> [Challenge]
Reproduce the lines of the material exactly, excluding every image.

> [Given information]
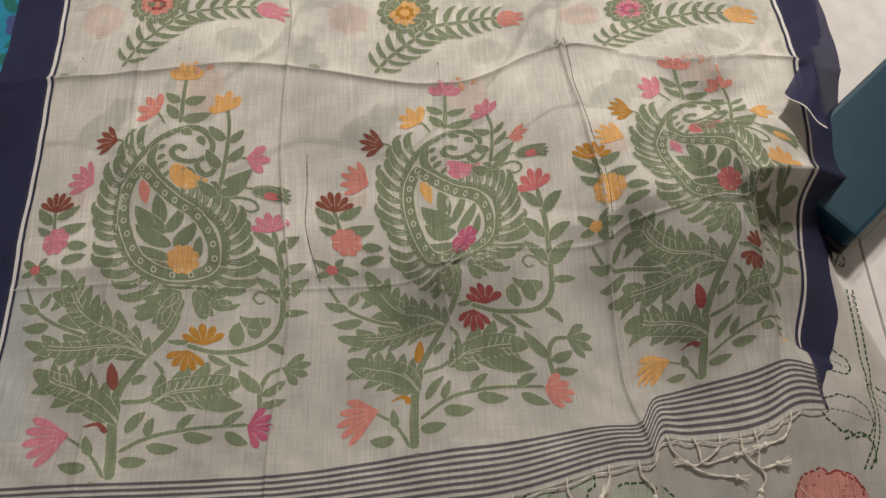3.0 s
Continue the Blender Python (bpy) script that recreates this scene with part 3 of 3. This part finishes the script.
    w.leaf("green", 0.5, 0, (-15.5, 33.6), (-17.3, 33.0))
    w.leaf("green", 0.5, 0, (-15.1, 34.0), (-12.3, 33.3))
    w.leaf("green", 0.5, 0, (-15.2, 33.4), (-13.5, 31.6))
    w.leaf("green", 0.5, 0, (-15.0, 34.3), (-13.9, 35.4))
    w.leaf("green", 0.46, 0.1, (-13.9, 28.3), (-16.6, 29.4))
    w.leaf("green", 0.46, 0.1, (-12.2, 26.2), (-15.7, 26.2))
    w.leaf("green", 0.46, 0, (-13.8, 28.6), (-12.6, 30.7))
    w.leaf("green", 0.46, 0.2, (-10.7, 31.2), (-12.4, 28.2))
    # broad serrated leaves
    w.plume("green", 4.8, 4, 6, 0.66, (-0.3, 21.8), (-2.9, 24.3), (-6.3, 26.1), (-8.9, 28.7), (-11.4, 33.6), ticks=True)
    w.plume("green", 3.4, 5, 4, 0.66, (0.1, 21.7), (-2.8, 22.8), (-8.0, 22.7), (-12.1, 23.1), (-15.0, 24.2), ticks=True)
    w.plume("green", 4.3, 4, 6, 0.6, (-3.0, 13.7), (-5.0, 16.0), (-7.6, 17.6), (-10.5, 18.7), (-13.3, 20.5), ticks=True)
    w.plume("green", 4.8, 4, 3, 0.66, (0.5, 16.1), (2.4, 17.3), (5.2, 17.8), (8.1, 18.2), (10.5, 18.3), ticks=True)
    w.leaf("green", 0.42, -0.1, (5.2, 17.2), (10.8, 15.5))
    w.leaf("green", 0.46, 0.1, (0.2, 21.7), (0.3, 24.2))
    w.leaf("green", 0.6, 0.2, (-1.6, 18.2), (-0.0, 19.2))
    # leaves of the lower branches
    w.leaf("green", 0.41, 0.1, (-2.0, 12.5), (-0.0, 15.0))
    w.leaf("green", 0.5, 0.1, (0.2, 12.1), (0.8, 14.3))
    w.leaf("green", 0.41, 0.1, (3.4, 12.9), (5.4, 14.6))
    w.leaf("green", 0.41, 0.1, (8.7, 13.0), (11.0, 14.7))
    w.leaf("green", 0.41, -0.1, (0.2, 11.1), (3.7, 10.7))
    w.leaf("green", 0.41, -0.1, (4.1, 12.3), (7.6, 11.7))
    w.leaf("green", 0.46, -0.1, (9.0, 12.3), (11.8, 10.8))
    w.leaf("green", 0.46, -0.1, (-2.5, 9.4), (0.5, 9.4))
    w.leaf("green", 0.41, 0.1, (12.8, 17.1), (10.2, 20.1))
    w.leaf("green", 0.41, -0.1, (12.9, 16.7), (15.5, 18.5))
    w.leaf("green", 0.41, -0.1, (12.9, 15.4), (15.8, 16.0))
    w.leaf("green", 0.46, 0.1, (-5.3, 10.0), (-6.1, 12.3))
    w.leaf("green", 0.46, 0.1, (-5.6, 8.7), (-8.7, 9.1))
    # flowers
    w.fan("top", 4, 150, (0.8, 59.6), (1.1, 62.4))
    w.fan("top_right", 4, 150, (6.9, 55.2), (5.9, 57.9))
    w.fan("salmon", 4, 120, (-2.3, 55.1), (-5.0, 57.0))
    w.fan("red_brown", 5, 100, (-7.2, 51.2), (-10.4, 51.7))
    w.fan("pink_fan", 5, 100, (-9.5, 45.4), (-13.0, 47.0))
    w.fan("brown", 6, 130, (-14.1, 41.7), (-13.9, 44.6))
    w.rosette("rosette", 1.9, 8, (-13.2, 37.6))
    w.rosette("bud", 0.7, 5, (-15.4, 33.9))
    w.fan("trumpet", 3, 95, (10.5, 48.9), (13.9, 48.8))
    w.leaf("bud", 0.5, 0, (13.2, 43.7), (15.5, 43.6))
    w.fan("green", 4, 70, (14.7, 43.7), (16.8, 43.6))
    w.fan("spray", 5, 140, (14.2, 38.7), (13.6, 41.5))
    w.fan("mustard", 5, 125, (6.4, 23.2), (6.2, 26.2))
    w.fan("mustard", 5, 120, (4.6, 22.6), (3.9, 19.8))
    w.fan("rose", 5, 120, (11.5, 12.8), (14.8, 12.5))
    w.fan("green", 4, 110, (15.1, 20.1), (18.4, 19.8))
    w.fan("big_fan", 5, 78, (-7.9, 12.5), (-12.9, 11.6))
    w.leaf("brown_leaf", 0.42, 0, (-3.6, 17.6), (-3.9, 20.9))
    w.stem("flower", "crescent_leaf", 0.75, 0.2, (-4.0, 12.6), (-5.0, 13.6), (-6.5, 13.3))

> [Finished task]
3.0 s
Continue the Blender Python (bpy) script that recreates this scene with part 3 of 3. This part finishes the script.
    w.leaf("green", 0.5, 0, (-15.5, 33.6), (-17.3, 33.0))
    w.leaf("green", 0.5, 0, (-15.1, 34.0), (-12.3, 33.3))
    w.leaf("green", 0.5, 0, (-15.2, 33.4), (-13.5, 31.6))
    w.leaf("green", 0.5, 0, (-15.0, 34.3), (-13.9, 35.4))
    w.leaf("green", 0.46, 0.1, (-13.9, 28.3), (-16.6, 29.4))
    w.leaf("green", 0.46, 0.1, (-12.2, 26.2), (-15.7, 26.2))
    w.leaf("green", 0.46, 0, (-13.8, 28.6), (-12.6, 30.7))
    w.leaf("green", 0.46, 0.2, (-10.7, 31.2), (-12.4, 28.2))
    # broad serrated leaves
    w.plume("green", 4.8, 4, 6, 0.66, (-0.3, 21.8), (-2.9, 24.3), (-6.3, 26.1), (-8.9, 28.7), (-11.4, 33.6), ticks=True)
    w.plume("green", 3.4, 5, 4, 0.66, (0.1, 21.7), (-2.8, 22.8), (-8.0, 22.7), (-12.1, 23.1), (-15.0, 24.2), ticks=True)
    w.plume("green", 4.3, 4, 6, 0.6, (-3.0, 13.7), (-5.0, 16.0), (-7.6, 17.6), (-10.5, 18.7), (-13.3, 20.5), ticks=True)
    w.plume("green", 4.8, 4, 3, 0.66, (0.5, 16.1), (2.4, 17.3), (5.2, 17.8), (8.1, 18.2), (10.5, 18.3), ticks=True)
    w.leaf("green", 0.42, -0.1, (5.2, 17.2), (10.8, 15.5))
    w.leaf("green", 0.46, 0.1, (0.2, 21.7), (0.3, 24.2))
    w.leaf("green", 0.6, 0.2, (-1.6, 18.2), (-0.0, 19.2))
    # leaves of the lower branches
    w.leaf("green", 0.41, 0.1, (-2.0, 12.5), (-0.0, 15.0))
    w.leaf("green", 0.5, 0.1, (0.2, 12.1), (0.8, 14.3))
    w.leaf("green", 0.41, 0.1, (3.4, 12.9), (5.4, 14.6))
    w.leaf("green", 0.41, 0.1, (8.7, 13.0), (11.0, 14.7))
    w.leaf("green", 0.41, -0.1, (0.2, 11.1), (3.7, 10.7))
    w.leaf("green", 0.41, -0.1, (4.1, 12.3), (7.6, 11.7))
    w.leaf("green", 0.46, -0.1, (9.0, 12.3), (11.8, 10.8))
    w.leaf("green", 0.46, -0.1, (-2.5, 9.4), (0.5, 9.4))
    w.leaf("green", 0.41, 0.1, (12.8, 17.1), (10.2, 20.1))
    w.leaf("green", 0.41, -0.1, (12.9, 16.7), (15.5, 18.5))
    w.leaf("green", 0.41, -0.1, (12.9, 15.4), (15.8, 16.0))
    w.leaf("green", 0.46, 0.1, (-5.3, 10.0), (-6.1, 12.3))
    w.leaf("green", 0.46, 0.1, (-5.6, 8.7), (-8.7, 9.1))
    # flowers
    w.fan("top", 4, 150, (0.8, 59.6), (1.1, 62.4))
    w.fan("top_right", 4, 150, (6.9, 55.2), (5.9, 57.9))
    w.fan("salmon", 4, 120, (-2.3, 55.1), (-5.0, 57.0))
    w.fan("red_brown", 5, 100, (-7.2, 51.2), (-10.4, 51.7))
    w.fan("pink_fan", 5, 100, (-9.5, 45.4), (-13.0, 47.0))
    w.fan("brown", 6, 130, (-14.1, 41.7), (-13.9, 44.6))
    w.rosette("rosette", 1.9, 8, (-13.2, 37.6))
    w.rosette("bud", 0.7, 5, (-15.4, 33.9))
    w.fan("trumpet", 3, 95, (10.5, 48.9), (13.9, 48.8))
    w.leaf("bud", 0.5, 0, (13.2, 43.7), (15.5, 43.6))
    w.fan("green", 4, 70, (14.7, 43.7), (16.8, 43.6))
    w.fan("spray", 5, 140, (14.2, 38.7), (13.6, 41.5))
    w.fan("mustard", 5, 125, (6.4, 23.2), (6.2, 26.2))
    w.fan("mustard", 5, 120, (4.6, 22.6), (3.9, 19.8))
    w.fan("rose", 5, 120, (11.5, 12.8), (14.8, 12.5))
    w.fan("green", 4, 110, (15.1, 20.1), (18.4, 19.8))
    w.fan("big_fan", 5, 78, (-7.9, 12.5), (-12.9, 11.6))
    w.leaf("brown_leaf", 0.42, 0, (-3.6, 17.6), (-3.9, 20.9))
    w.stem("flower", "crescent_leaf", 0.75, 0.2, (-4.0, 12.6), (-5.0, 13.6), (-6.5, 13.3))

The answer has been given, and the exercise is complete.